I am interested in what others have done with their gauge mounting. Where, with what etc.
I just stuck one temp sensor into the hole where the 92 has a temp switch, a few inches outside the trans on the output line (I don't know if your 89 has one or not). No sweat, no problem whatever. The switch is tied up out of the way.
I installed another sensor, feeding a second gage, in the pan. Easy enough to drill a hole & tap it for the sensor.
Now I can watch both temps. There's a reason for that. If the temp in the pan rises, the temp out of the trans has to rise. You can track it as the fluid warms up.
I must point out that I have no heat exchanger on the passenger side of the engine - it leaked & I removed it. So my coolant and trans fluid loops are completely independent of each other.
As I'm towing my fiver, I watch both trans fluid temps. Little excursions in the output don't raise/lower the pan temp much. But a long uphill will, if the coolers can't adequately cool the fluid. Then the pan temp gets hotter and so on.
If the pan temps start up from the normal 160/170 I usually see on an 80-90* day down here (FL), I start getting off the narrow pedal. If output temp is higher than I like, I start getting off the narrow pedal.
Getting back to the normal configuration, with heat exchanger, some folks say you don't need the sensor in the pan - just the one on the output, since the pan ought to be stable. I think you should still have one in the pan. Why?
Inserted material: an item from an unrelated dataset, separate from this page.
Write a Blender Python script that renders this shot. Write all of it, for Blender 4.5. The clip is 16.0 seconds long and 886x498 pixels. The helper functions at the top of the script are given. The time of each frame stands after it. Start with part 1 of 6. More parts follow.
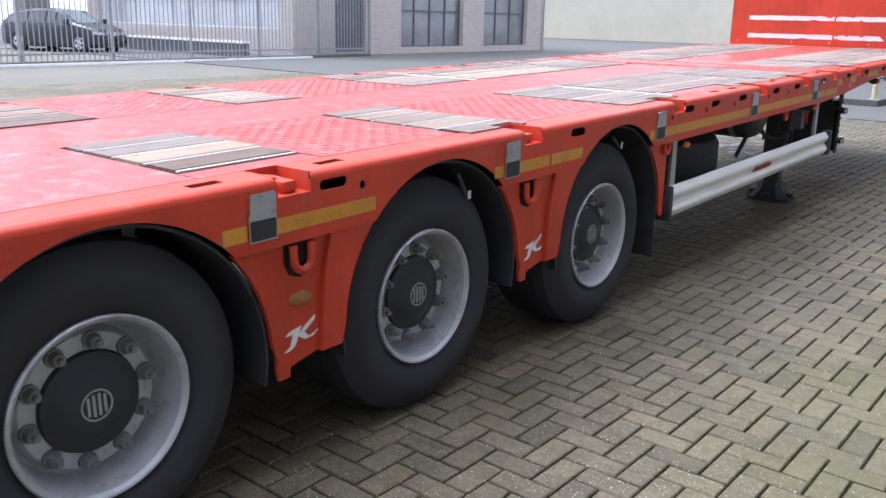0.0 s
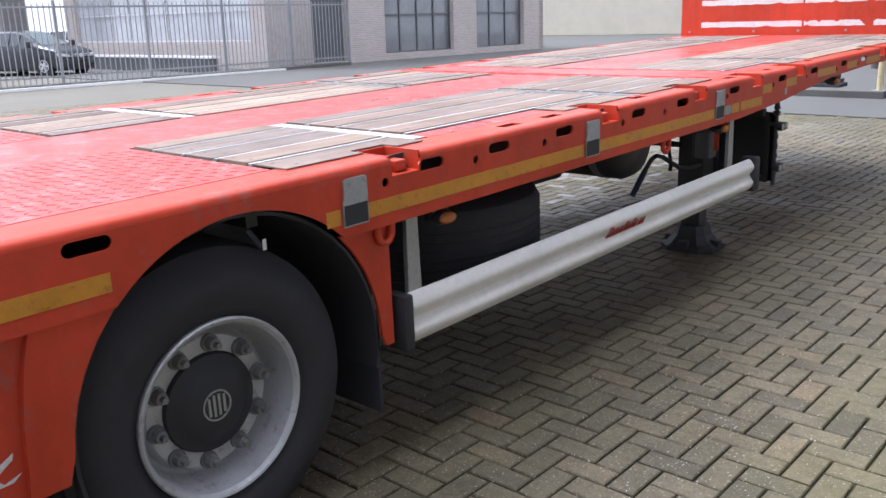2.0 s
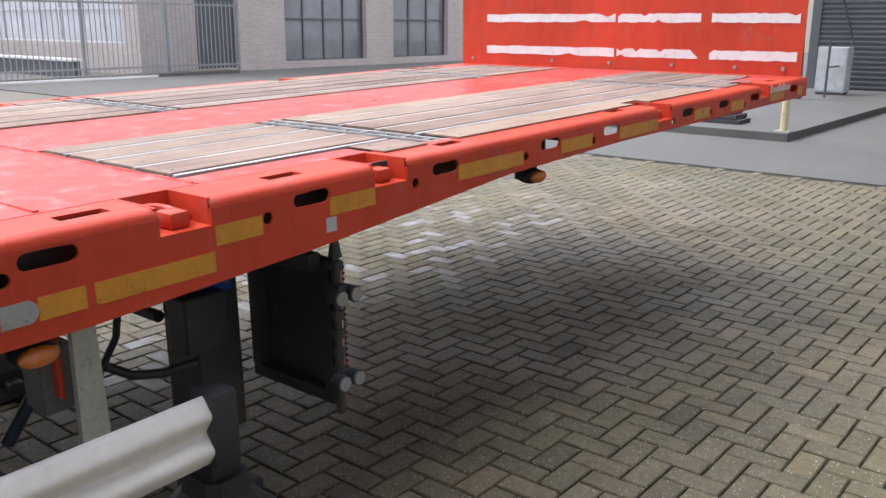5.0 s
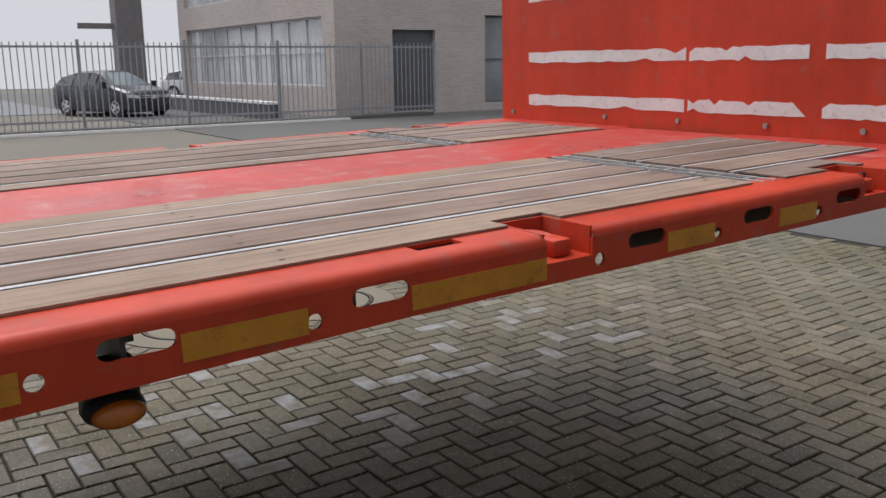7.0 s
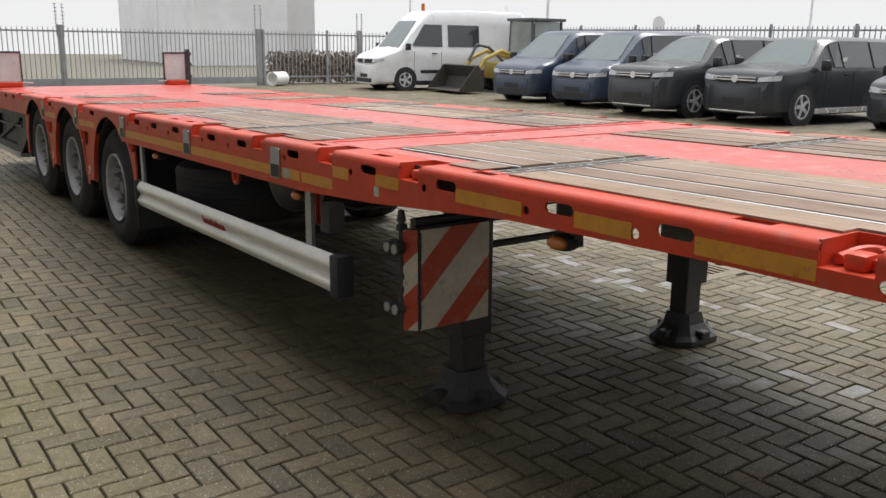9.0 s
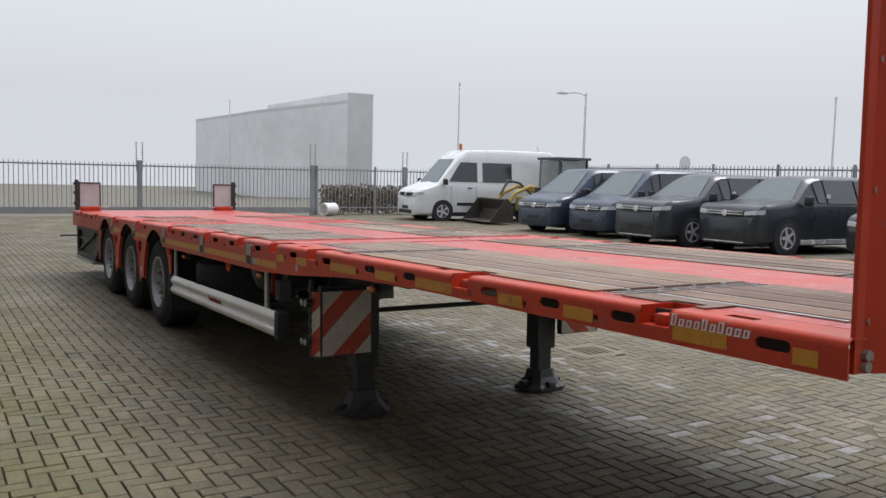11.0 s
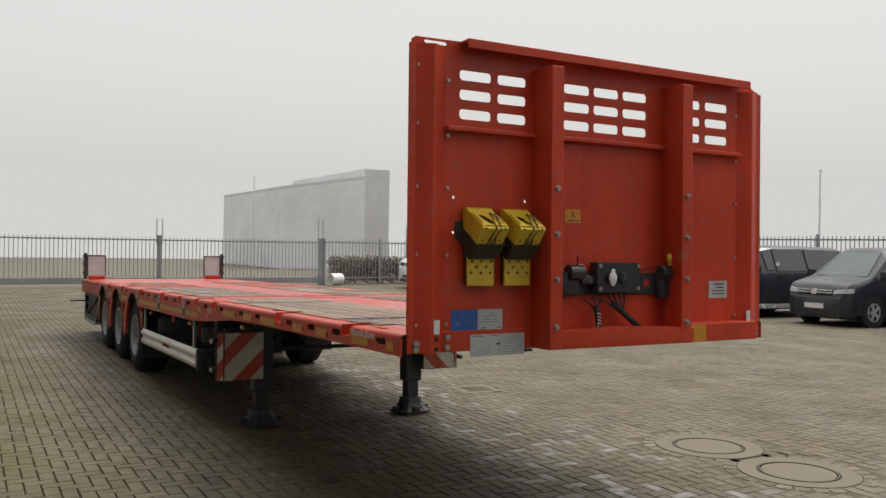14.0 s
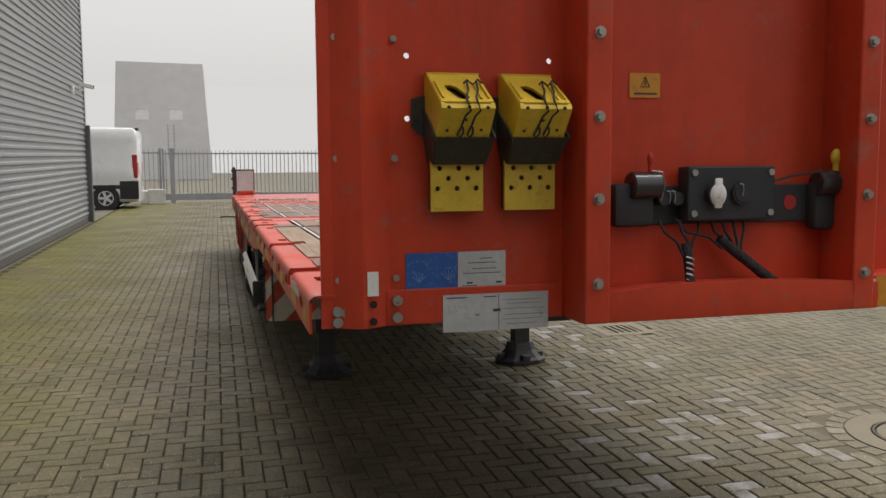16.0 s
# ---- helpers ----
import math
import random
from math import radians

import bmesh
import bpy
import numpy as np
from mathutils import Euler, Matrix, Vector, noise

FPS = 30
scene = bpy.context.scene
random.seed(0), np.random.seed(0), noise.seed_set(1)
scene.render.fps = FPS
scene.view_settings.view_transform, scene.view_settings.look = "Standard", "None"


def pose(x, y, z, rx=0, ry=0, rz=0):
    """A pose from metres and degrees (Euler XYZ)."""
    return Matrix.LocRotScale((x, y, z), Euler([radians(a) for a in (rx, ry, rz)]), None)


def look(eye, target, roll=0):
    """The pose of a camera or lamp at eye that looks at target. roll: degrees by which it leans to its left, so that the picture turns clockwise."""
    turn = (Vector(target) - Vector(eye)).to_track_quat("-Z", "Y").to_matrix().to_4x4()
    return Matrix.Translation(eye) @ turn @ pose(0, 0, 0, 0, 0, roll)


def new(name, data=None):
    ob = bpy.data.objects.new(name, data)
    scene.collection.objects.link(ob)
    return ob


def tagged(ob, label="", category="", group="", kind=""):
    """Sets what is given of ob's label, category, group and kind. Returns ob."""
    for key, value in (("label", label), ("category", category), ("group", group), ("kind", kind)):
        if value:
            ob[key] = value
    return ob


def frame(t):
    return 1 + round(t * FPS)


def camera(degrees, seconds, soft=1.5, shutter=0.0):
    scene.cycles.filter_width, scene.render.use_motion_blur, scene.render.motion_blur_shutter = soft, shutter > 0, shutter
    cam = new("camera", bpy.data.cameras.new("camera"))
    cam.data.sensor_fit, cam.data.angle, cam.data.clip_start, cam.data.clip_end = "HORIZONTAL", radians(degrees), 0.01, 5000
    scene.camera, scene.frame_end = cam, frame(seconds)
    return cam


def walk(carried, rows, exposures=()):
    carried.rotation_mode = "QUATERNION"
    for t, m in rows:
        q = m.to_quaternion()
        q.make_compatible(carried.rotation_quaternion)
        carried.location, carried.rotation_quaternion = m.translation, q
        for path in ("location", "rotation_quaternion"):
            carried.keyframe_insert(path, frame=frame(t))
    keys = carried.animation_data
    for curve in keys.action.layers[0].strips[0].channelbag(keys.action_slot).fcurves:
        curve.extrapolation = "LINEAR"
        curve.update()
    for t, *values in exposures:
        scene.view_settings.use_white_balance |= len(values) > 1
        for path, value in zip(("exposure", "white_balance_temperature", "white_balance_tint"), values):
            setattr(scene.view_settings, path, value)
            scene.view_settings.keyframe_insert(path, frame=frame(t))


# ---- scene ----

The coolant temps are connected with the fluid temps. If you're running a long uphill pull with an inefficient radiator or lazy fan clutch, the engine temp goes up and may actually cause the trans fluid temp to go up faster than the cooler can handle. But you'll know what temp the fluid in the pan is at, and if it's higher than you like, you can take action before the output temp goes through the roof.
I hope I haven't given you more information than you want. My bottom line is that gages are cheap and transmissions are expensive.